The Philippines, China, and the U.S. are upping a war of words over Beijing’s blocking of Filipino civilian vessels.

The U.S. has criticized China for provoking the Philippines in the Second Thomas Shoal even as Manila air-lifted supplies to its marines stationed on the disputed reef.

On Sunday, Chinese coast guard vessels blocked two Filipino civilian vessels from resupplying marines located on the Second Thomas Shoal, which the Philippines calls the Ayungin Shoal and China refers to as the Ren’ai Reef.

A military hospital ship ran aground near the Second Thomas Shoal in 1999 and since then Filipino troops have been stationed on the vessel at all times as a symbol of the Philippines claims to the territory, which lies just 105 nautical miles from the Philippines. For some time now, Chinese coast guard vessels have guarded the approach to the Philippines ship, which has prompted Manila to start using civilian vessels to resupply the ships instead of naval assets.

Earlier this week, the Philippine Department of Foreign Affairs put out a statement criticizing China’s blocking of the resupply vessels. “Ayungin Shoal is part of the continental shelf of the Philippines and therefore, the Philippines is entitled to exercise sovereignty rights and jurisdiction in the area without the permission of other states,” the DFA said in a statement, according to the Associated Press.

It added that China’s actions “constitute a clear and urgent threat to the rights and interests of the Philippines” under existing international law. Furthermore, the statement pointed out: “For 15 years we have conducted regular resupply missions and personnel rotation without interference from China.”

The DFA had also summoned China’s charge d’affaires in the Philippines to deliver the protest, however, Beijing dismissed the accusations by stating that Manila’s “moves infringed China’s sovereignty and violated the spirit of the Declaration on the Conduct of the Parties in the South China Sea.”

China accuses the Philippines of building structures on the Second Thomas Shoal in a bid to consolidate its claims of sovereignty over the disputed reef.
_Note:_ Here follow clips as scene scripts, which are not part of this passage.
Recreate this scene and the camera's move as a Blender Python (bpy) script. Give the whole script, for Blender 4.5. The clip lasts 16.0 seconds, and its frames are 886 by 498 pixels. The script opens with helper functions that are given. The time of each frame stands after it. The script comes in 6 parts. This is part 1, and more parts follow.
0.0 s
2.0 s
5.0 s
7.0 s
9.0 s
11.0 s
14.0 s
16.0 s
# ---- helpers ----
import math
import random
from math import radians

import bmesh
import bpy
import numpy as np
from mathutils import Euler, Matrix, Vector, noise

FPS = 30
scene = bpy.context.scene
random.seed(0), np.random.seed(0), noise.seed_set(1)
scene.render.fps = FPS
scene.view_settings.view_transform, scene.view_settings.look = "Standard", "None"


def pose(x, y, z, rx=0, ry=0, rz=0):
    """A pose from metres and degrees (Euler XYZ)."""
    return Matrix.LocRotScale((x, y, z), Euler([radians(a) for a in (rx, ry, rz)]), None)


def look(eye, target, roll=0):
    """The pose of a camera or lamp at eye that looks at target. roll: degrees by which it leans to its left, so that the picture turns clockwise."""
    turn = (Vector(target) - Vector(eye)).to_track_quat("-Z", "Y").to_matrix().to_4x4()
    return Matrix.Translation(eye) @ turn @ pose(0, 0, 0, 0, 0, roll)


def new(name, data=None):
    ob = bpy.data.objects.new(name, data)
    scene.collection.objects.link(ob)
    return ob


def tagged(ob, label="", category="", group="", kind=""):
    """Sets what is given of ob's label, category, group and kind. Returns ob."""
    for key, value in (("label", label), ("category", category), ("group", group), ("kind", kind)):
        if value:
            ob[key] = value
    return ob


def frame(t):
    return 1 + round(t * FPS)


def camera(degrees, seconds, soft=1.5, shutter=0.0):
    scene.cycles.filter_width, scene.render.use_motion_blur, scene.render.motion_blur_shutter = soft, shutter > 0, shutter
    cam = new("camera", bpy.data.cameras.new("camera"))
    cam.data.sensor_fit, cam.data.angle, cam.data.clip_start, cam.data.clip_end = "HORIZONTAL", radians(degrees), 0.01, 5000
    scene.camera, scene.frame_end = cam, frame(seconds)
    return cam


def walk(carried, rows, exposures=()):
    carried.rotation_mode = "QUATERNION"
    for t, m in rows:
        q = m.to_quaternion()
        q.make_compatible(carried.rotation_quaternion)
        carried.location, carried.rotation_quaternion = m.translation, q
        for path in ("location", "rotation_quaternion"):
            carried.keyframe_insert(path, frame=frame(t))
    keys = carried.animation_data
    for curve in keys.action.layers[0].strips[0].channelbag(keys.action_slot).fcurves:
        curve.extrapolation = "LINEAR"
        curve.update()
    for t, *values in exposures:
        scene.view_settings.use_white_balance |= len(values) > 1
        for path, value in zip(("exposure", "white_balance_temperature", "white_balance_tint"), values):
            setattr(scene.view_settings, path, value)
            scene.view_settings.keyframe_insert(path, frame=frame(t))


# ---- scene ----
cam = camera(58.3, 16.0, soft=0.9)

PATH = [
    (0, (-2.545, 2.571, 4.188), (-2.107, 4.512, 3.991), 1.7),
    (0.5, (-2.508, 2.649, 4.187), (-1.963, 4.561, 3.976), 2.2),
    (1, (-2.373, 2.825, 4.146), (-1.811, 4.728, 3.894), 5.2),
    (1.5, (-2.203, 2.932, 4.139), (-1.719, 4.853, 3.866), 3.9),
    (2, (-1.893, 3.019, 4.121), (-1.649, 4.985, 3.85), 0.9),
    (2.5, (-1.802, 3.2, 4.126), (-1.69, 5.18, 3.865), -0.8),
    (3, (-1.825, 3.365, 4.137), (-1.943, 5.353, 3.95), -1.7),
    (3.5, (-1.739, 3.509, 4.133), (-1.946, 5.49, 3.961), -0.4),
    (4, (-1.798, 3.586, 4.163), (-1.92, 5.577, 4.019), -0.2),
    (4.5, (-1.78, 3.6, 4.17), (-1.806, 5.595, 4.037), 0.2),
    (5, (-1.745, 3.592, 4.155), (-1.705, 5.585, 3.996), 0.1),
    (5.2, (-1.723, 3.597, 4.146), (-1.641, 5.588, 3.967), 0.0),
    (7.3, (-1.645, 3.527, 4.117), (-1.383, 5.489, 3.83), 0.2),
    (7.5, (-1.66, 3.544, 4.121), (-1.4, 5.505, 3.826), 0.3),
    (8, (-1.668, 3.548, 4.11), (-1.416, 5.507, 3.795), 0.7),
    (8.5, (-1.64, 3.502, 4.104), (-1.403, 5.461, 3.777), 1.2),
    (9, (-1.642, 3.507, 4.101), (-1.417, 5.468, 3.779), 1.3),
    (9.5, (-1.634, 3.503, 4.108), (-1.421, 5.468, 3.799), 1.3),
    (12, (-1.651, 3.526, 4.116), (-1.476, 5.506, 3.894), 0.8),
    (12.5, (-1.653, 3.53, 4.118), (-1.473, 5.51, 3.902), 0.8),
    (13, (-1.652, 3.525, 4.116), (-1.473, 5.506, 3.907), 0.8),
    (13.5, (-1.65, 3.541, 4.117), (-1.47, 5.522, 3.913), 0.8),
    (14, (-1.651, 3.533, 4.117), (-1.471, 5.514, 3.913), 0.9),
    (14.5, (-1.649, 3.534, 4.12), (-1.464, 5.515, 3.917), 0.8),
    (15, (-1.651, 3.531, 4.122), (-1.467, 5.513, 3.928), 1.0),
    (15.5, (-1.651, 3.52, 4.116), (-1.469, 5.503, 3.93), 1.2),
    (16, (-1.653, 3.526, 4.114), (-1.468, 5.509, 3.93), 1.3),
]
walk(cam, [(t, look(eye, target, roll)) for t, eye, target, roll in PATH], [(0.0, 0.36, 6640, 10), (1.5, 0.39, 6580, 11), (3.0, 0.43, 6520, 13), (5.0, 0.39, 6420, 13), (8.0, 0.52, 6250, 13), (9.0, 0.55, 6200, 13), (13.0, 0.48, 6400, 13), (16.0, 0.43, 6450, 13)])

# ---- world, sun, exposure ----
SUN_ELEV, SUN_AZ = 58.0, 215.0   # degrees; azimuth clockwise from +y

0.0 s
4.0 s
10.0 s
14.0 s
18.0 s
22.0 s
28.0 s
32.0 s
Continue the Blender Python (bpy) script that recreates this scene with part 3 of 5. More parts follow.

An anonymous source in the Philippines Navy responded to those charges on Wednesday, telling Reuters: “We only intend to improve the conditions there, we have no plans to expand or build permanent structures on the shoal.”

The U.S. also waded into the dispute on Wednesday when State Department spokeswoman Jen Psaki said Washington is “troubled” by China’s blocking of the two civilian vessels. “This is a provocative move that raises tensions. Pending resolution of competing claims in the South China Sea, there should be no interference with the efforts of claimants to maintain the status quo,” Psaki added.

The U.S. also rejected China’s claim that Manila was violating the 2002 CoC in the South China Sea, by noting that Manila had been resupplying the military ship stuck on the island well before 2002. The statements were consistent with the harder line the U.S. has been taking against China over its maritime disputes in recent weeks.

Meanwhile, the Filipino Navy official speaking with Reuters said that Manila had begun resupplying the marines stationed on the Second Thomas Shoal by air, but warned that this was at best a temporary solution.

“On Monday, we sent a navy Islander plane to drop food and water but it will only last a few days. We really have to send back the civilian boats. Since last year, we’ve been resupplying our troops using civilian ships to avoid confrontation and this was the first time China blocked them.”